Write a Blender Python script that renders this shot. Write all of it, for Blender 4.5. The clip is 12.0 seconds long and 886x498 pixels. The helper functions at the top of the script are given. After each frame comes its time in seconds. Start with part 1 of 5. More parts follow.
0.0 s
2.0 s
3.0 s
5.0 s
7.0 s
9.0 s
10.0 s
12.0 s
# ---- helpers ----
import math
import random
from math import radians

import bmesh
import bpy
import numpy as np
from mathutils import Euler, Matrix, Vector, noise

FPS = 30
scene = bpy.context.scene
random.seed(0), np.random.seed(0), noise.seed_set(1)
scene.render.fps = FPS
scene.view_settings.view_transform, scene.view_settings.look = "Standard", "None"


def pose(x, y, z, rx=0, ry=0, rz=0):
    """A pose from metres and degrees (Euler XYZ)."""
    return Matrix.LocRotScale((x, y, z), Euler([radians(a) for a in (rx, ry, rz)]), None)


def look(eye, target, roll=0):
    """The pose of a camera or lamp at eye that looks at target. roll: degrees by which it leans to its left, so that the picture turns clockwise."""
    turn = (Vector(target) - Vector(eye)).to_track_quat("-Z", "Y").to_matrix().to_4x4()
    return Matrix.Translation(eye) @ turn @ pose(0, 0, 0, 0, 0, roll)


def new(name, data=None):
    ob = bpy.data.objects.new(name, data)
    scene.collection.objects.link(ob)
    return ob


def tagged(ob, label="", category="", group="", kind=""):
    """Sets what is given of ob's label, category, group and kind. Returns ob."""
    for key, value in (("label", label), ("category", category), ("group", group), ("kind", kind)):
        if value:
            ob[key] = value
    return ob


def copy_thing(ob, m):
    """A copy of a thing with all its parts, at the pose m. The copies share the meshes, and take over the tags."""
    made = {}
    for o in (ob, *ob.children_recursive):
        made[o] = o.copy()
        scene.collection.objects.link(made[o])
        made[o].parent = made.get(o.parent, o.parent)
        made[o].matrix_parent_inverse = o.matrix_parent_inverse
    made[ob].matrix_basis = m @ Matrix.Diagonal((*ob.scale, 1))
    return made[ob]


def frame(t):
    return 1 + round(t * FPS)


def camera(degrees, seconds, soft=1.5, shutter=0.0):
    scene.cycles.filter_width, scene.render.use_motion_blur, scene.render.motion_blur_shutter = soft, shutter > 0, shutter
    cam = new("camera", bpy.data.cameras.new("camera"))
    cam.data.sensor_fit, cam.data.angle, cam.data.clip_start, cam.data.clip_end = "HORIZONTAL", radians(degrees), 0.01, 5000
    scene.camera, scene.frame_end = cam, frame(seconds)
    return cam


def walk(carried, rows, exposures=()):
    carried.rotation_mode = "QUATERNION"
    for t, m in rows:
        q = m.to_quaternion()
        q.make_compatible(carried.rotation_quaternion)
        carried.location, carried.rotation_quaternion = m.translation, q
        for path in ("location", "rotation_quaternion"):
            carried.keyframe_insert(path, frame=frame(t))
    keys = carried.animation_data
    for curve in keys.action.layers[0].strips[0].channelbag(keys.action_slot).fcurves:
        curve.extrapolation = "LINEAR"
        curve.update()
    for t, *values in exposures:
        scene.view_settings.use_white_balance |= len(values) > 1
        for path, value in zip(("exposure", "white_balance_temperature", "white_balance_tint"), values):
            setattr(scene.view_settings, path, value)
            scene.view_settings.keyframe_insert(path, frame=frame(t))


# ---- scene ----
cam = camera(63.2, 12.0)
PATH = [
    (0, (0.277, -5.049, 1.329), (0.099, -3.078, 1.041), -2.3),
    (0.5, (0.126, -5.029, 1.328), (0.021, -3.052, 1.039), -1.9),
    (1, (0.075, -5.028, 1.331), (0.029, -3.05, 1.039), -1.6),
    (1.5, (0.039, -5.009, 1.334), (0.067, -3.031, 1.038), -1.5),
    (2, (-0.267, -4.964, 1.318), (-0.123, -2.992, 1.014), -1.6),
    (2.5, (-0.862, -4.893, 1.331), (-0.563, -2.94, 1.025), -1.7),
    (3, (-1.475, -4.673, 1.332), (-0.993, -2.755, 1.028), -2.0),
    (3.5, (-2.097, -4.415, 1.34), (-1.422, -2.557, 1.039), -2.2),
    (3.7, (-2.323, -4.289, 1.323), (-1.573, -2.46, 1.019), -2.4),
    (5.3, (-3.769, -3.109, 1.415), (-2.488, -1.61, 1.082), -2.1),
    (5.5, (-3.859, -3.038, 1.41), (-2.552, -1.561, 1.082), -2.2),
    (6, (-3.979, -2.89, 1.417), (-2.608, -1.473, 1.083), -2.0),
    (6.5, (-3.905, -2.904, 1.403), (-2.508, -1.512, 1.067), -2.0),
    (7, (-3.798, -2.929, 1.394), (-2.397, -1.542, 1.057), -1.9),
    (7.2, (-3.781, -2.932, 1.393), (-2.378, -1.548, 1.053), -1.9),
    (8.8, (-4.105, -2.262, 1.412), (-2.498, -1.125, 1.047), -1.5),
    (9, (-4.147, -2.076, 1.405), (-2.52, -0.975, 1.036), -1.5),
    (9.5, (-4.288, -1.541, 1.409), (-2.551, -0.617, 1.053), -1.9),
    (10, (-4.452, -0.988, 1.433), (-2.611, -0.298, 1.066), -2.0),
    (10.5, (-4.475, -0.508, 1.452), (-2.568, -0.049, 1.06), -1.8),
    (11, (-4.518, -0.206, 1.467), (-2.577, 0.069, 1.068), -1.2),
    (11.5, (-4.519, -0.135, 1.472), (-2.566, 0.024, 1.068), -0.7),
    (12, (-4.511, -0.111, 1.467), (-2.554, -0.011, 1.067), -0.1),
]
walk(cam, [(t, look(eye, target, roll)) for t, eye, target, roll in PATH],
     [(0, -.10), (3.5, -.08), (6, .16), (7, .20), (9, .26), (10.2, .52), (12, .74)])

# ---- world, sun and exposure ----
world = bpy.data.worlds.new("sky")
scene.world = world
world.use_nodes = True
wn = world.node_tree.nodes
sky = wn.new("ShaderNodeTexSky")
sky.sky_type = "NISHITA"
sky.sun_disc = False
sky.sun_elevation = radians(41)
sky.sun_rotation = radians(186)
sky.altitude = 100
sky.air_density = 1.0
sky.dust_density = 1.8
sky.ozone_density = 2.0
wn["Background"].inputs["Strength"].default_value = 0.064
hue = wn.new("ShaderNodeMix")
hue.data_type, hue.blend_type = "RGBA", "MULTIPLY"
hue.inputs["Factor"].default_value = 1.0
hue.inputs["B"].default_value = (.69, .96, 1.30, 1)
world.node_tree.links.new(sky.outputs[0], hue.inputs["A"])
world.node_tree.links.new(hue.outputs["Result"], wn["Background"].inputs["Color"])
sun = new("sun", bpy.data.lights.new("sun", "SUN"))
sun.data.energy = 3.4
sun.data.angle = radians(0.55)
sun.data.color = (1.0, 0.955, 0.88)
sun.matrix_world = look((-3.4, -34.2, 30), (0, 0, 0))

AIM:
Each line of the material above either contains the word "random" or does not; state how many do, and nothing else.

ANSWER TO THE EXERCISE:
2